Dataset content
....

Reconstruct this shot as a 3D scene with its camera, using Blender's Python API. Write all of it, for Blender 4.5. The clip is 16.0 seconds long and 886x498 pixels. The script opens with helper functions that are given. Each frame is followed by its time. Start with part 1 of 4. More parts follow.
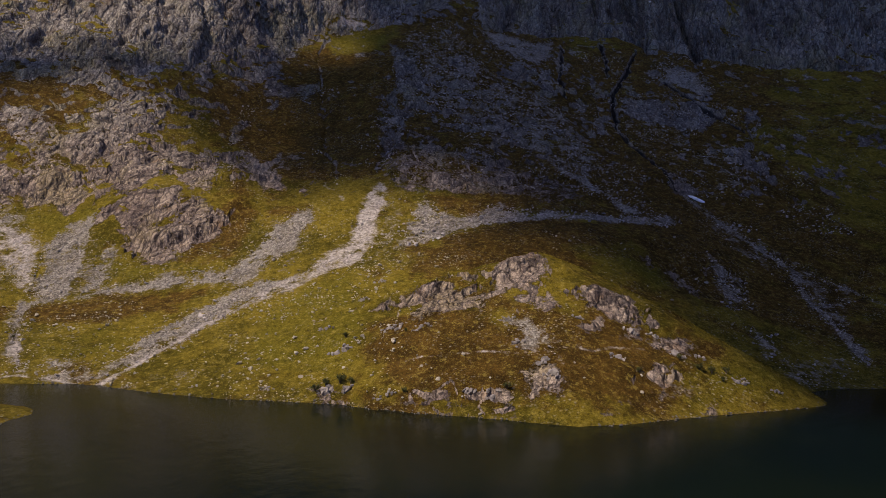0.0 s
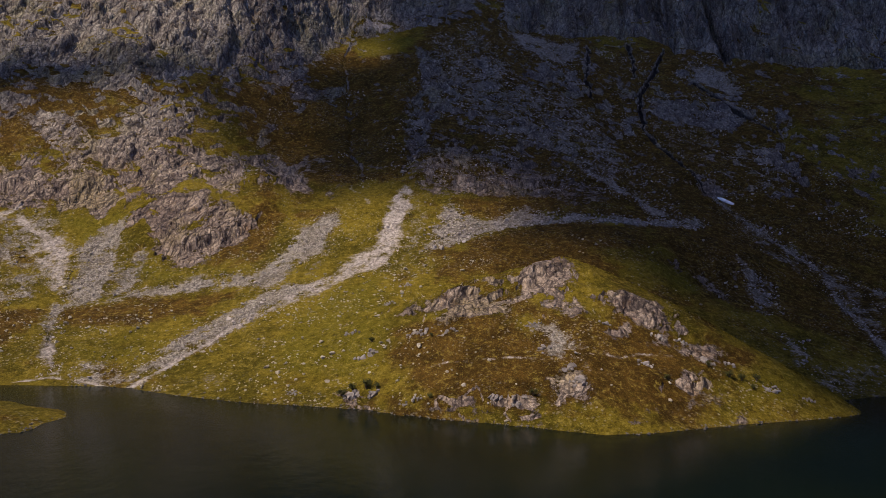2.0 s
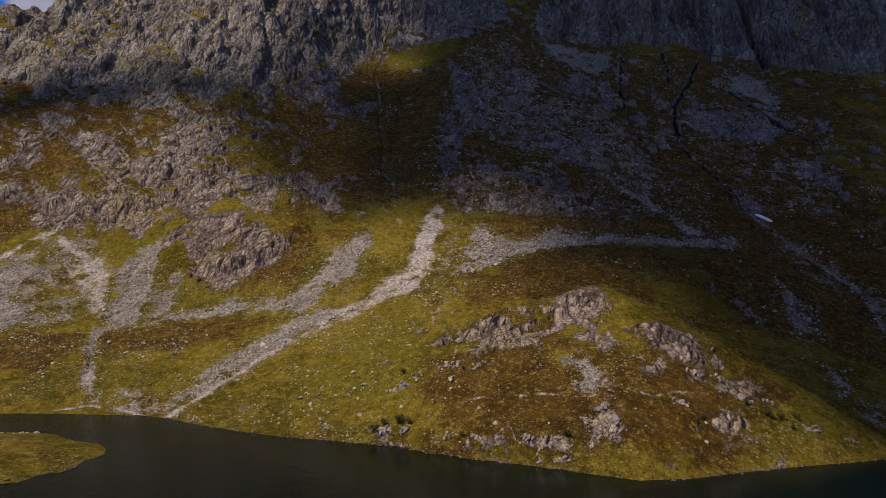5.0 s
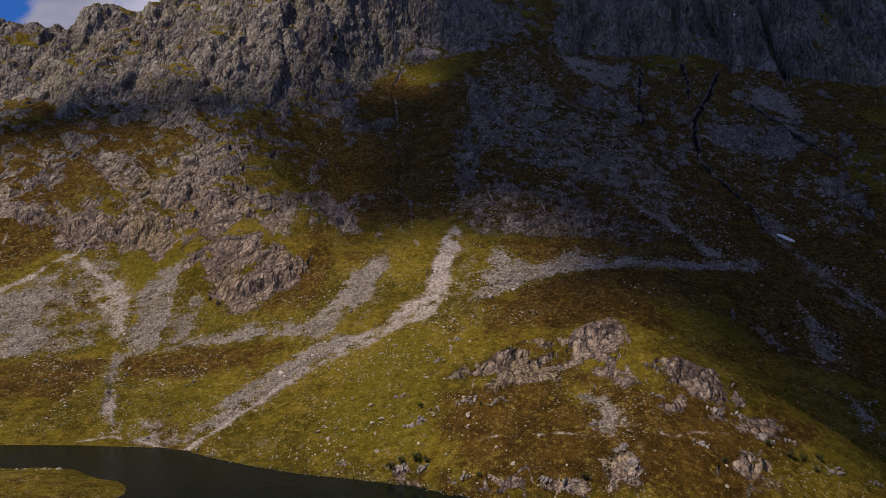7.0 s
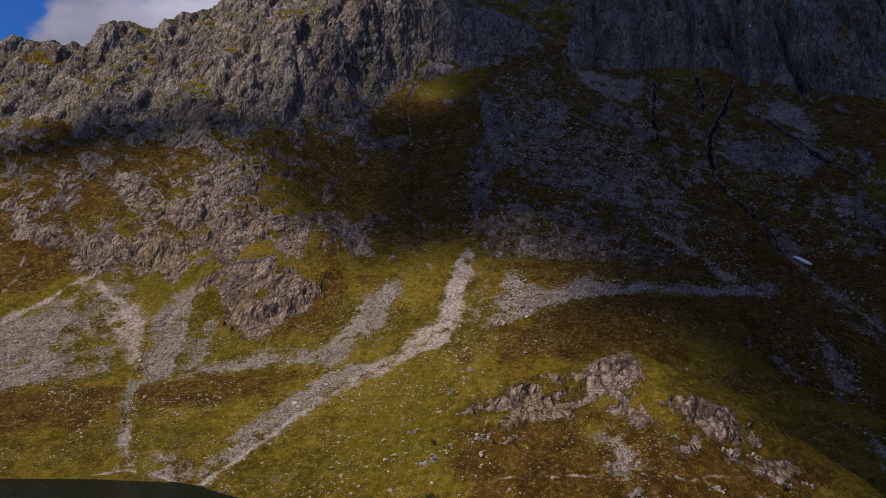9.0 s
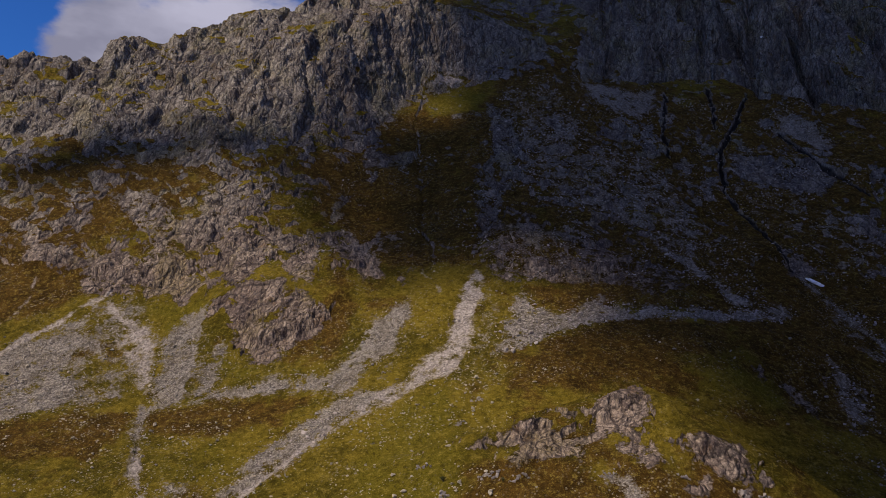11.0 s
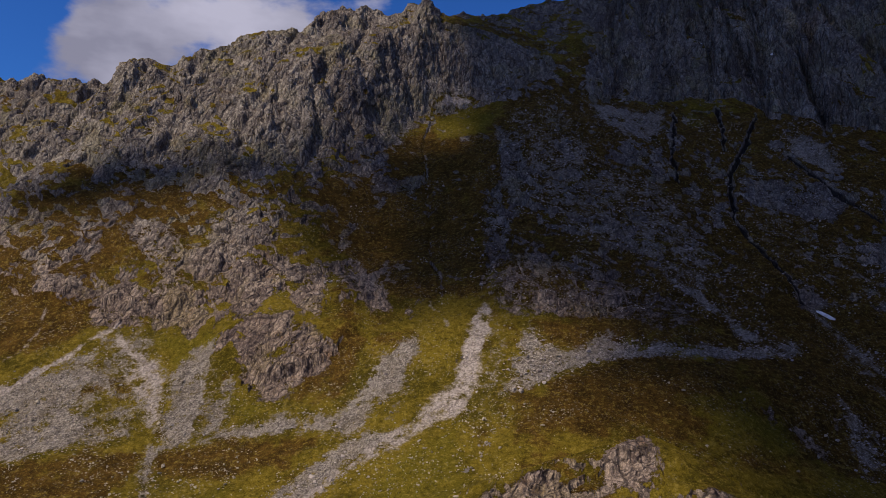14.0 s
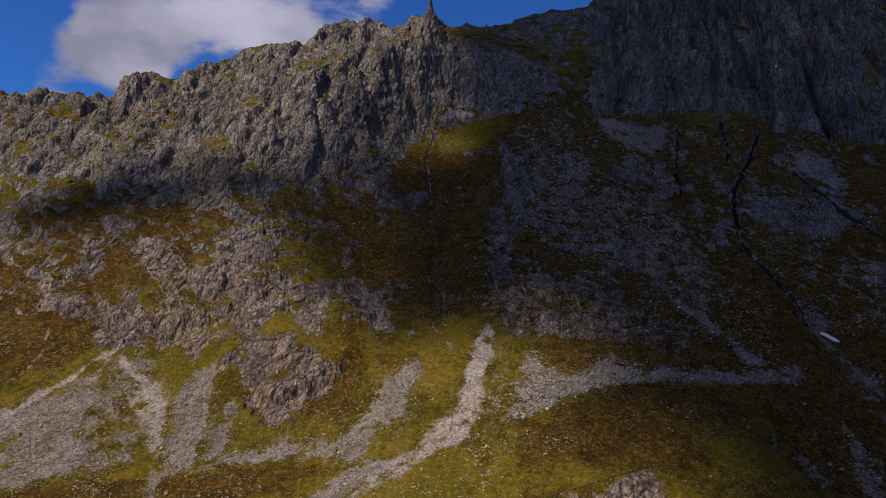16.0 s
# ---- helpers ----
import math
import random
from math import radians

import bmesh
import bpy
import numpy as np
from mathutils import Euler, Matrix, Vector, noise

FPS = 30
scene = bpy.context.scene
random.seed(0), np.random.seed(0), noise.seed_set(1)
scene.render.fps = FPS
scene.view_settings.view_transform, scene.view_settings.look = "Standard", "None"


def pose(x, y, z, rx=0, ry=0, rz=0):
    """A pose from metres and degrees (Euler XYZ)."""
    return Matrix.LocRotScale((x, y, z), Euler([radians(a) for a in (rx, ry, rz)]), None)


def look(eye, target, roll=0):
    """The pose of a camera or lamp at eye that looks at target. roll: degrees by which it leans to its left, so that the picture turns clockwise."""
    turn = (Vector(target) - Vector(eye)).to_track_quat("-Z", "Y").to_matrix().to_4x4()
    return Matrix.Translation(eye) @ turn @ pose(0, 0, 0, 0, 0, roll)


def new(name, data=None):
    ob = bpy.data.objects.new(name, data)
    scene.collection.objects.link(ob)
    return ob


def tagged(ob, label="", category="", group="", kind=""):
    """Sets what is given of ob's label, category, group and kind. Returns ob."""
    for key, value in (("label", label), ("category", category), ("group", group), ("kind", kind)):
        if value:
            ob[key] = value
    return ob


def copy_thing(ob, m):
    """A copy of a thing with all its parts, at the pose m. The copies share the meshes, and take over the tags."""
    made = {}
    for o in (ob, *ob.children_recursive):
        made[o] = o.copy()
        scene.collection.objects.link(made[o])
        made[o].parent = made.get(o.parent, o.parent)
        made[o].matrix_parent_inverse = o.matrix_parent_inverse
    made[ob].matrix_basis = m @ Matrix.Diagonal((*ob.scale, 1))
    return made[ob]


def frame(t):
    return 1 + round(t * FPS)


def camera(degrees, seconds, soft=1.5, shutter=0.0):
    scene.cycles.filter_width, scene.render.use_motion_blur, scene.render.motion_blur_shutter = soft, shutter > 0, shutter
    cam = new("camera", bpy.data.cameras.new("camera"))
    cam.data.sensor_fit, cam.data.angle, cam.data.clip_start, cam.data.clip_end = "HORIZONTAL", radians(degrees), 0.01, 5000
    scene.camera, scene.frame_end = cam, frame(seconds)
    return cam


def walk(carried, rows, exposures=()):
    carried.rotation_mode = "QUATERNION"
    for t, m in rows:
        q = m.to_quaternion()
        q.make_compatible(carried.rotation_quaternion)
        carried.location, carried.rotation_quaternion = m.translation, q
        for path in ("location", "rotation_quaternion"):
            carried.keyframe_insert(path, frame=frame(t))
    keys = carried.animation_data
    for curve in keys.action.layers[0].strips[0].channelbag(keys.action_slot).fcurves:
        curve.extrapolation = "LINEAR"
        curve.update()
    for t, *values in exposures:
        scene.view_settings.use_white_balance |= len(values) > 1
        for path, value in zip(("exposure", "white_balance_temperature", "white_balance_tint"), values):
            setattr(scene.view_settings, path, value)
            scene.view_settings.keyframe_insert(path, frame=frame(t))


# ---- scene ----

....

Exercise details
Repeat, word for word, only the lines from the line holding "import math" through the line holding "pose from metres", with both of those lines included.

Response
import math
import random
from math import radians

import bmesh
import bpy
import numpy as np
from mathutils import Euler, Matrix, Vector, noise

FPS = 30
scene = bpy.context.scene
random.seed(0), np.random.seed(0), noise.seed_set(1)
scene.render.fps = FPS
scene.view_settings.view_transform, scene.view_settings.look = "Standard", "None"


def pose(x, y, z, rx=0, ry=0, rz=0):
    """A pose from metres and degrees (Euler XYZ)."""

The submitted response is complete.